O último professor de liturgia foi o P.e Manuel Joaquim Soares, e o
último de cantochão o P.e Manuel Ferreira Pinto de Sousa. O último
sacristão da Sé chamava-se João Maria da Silva (o João da Sé), e o
contínuo das aulas António Joaquim da Silva Pádua, conhecido pelo
António Sacristão, assim denominado por ter sido sacristão, o último, da
igreja de S. Miguel e depois da freguesia da Glória e convento de Jesus,
e guarda do cemitério. − A Sé foi primitivamente estabelecida na igreja
da Misericórdia. Nunca se chamou Sé Velha, porque não havia outra mais
moderna; e, quando a houve, a igreja continuou a chamar-se Misericórdia.
A Sé foi transferida para o recolhimento de S. Bernardino no tempo do
terceiro Bispo. Era igreja sem ornatos ou obras de merecimento; mas
tinha uma tribuna na capela-mor, muito elegante e bem lançada, que se vê
hoje, muito mutilada, na igreja da Senhora da Encarnação, na Gafanha.

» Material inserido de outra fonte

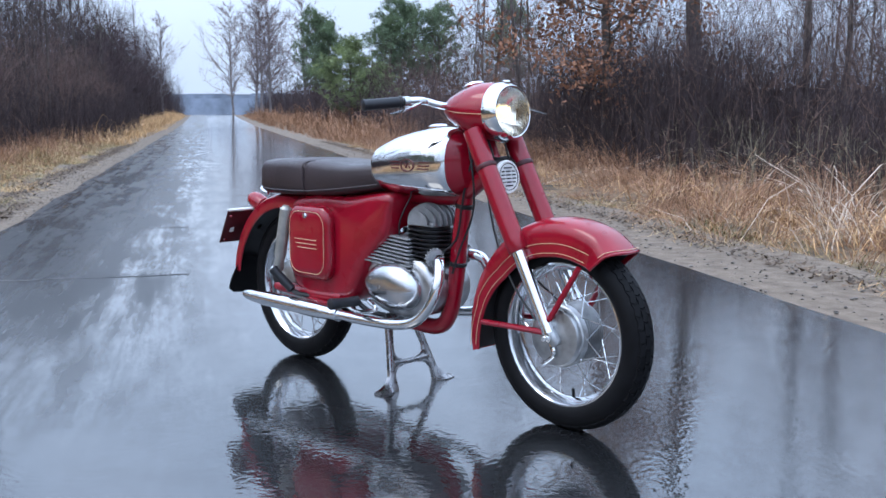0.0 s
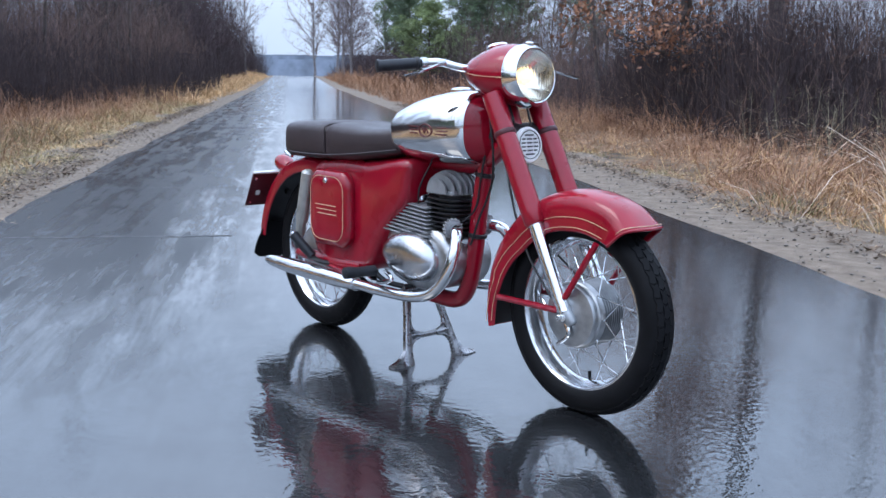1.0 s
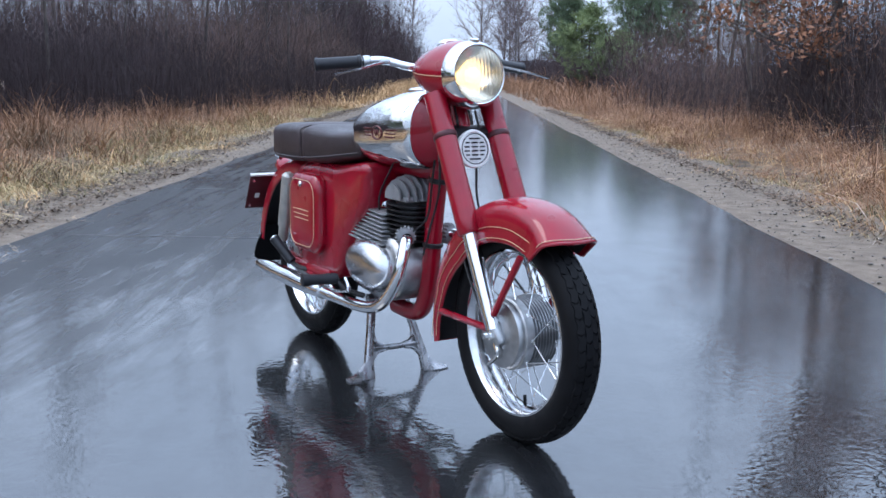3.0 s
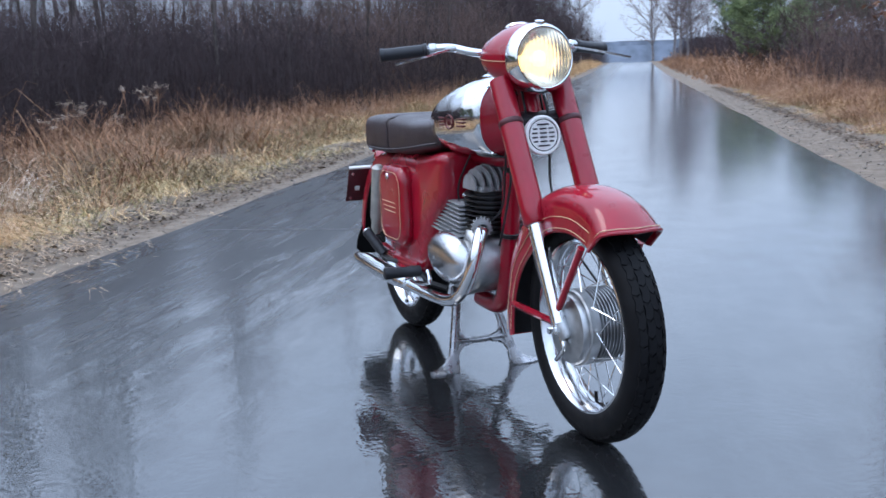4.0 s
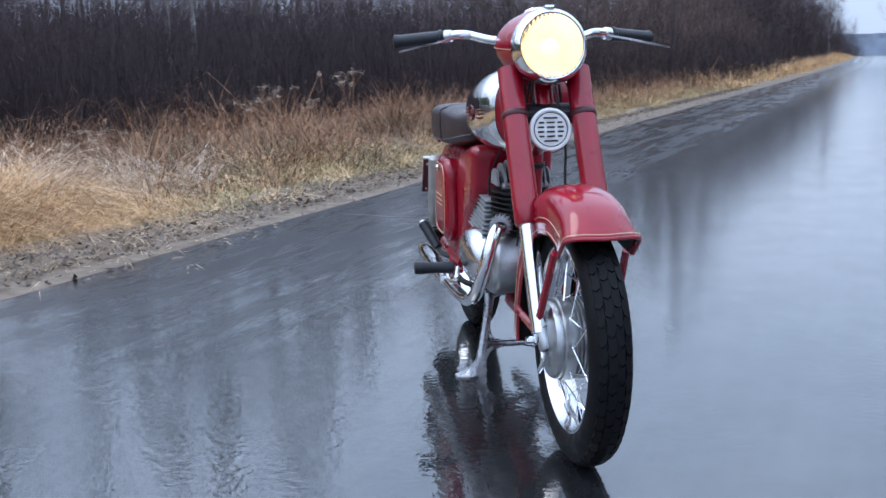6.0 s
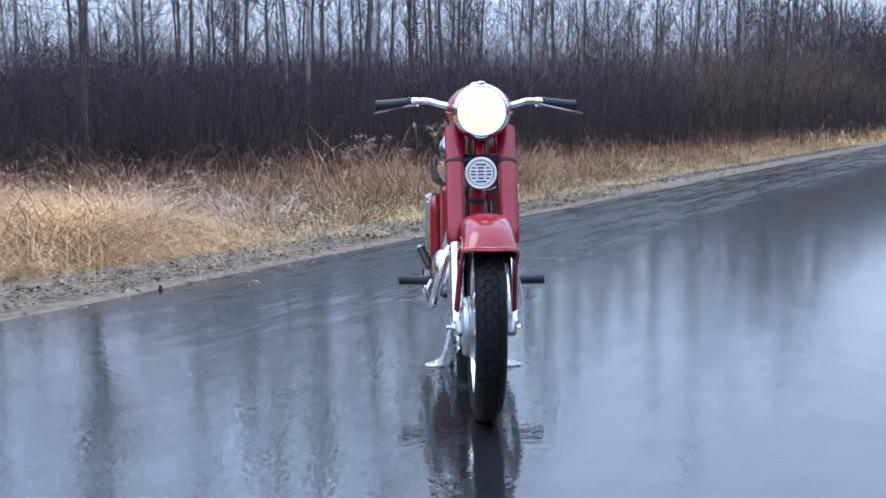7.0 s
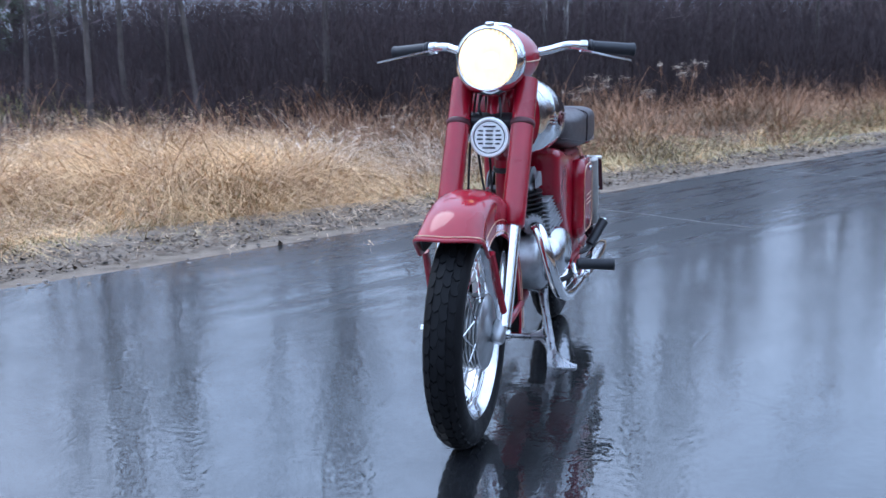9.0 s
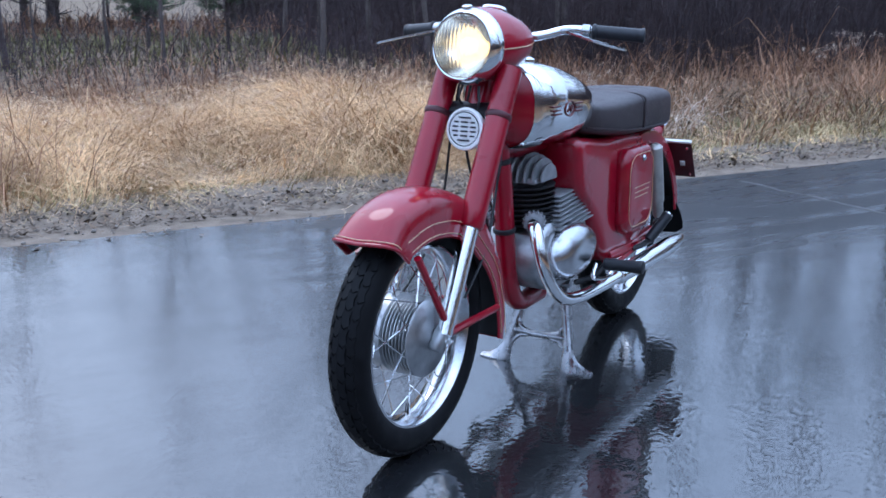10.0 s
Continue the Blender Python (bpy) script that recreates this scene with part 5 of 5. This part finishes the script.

Tinha dois altares laterais, feitos no tempo do terceiro Bispo. A
igreja, extinto o bispado, ficou entregue à Associação do S. Coração de
Jesus, que ali continuou a exercer o culto, até que o Sr. Dr. André dos
Reis, como presidente da Comissão cultual (creio que assim se chamava) a
mandou fechar. Os altares foram: um para a capela de S. Tiago, onde,
para adaptação, foi mutilado; o outro deve estar guardado no Hospital da
Misericórdia. A colcha amarela está no Museu, e o restante foi para o
Museu, Misericórdia e outras igrejas.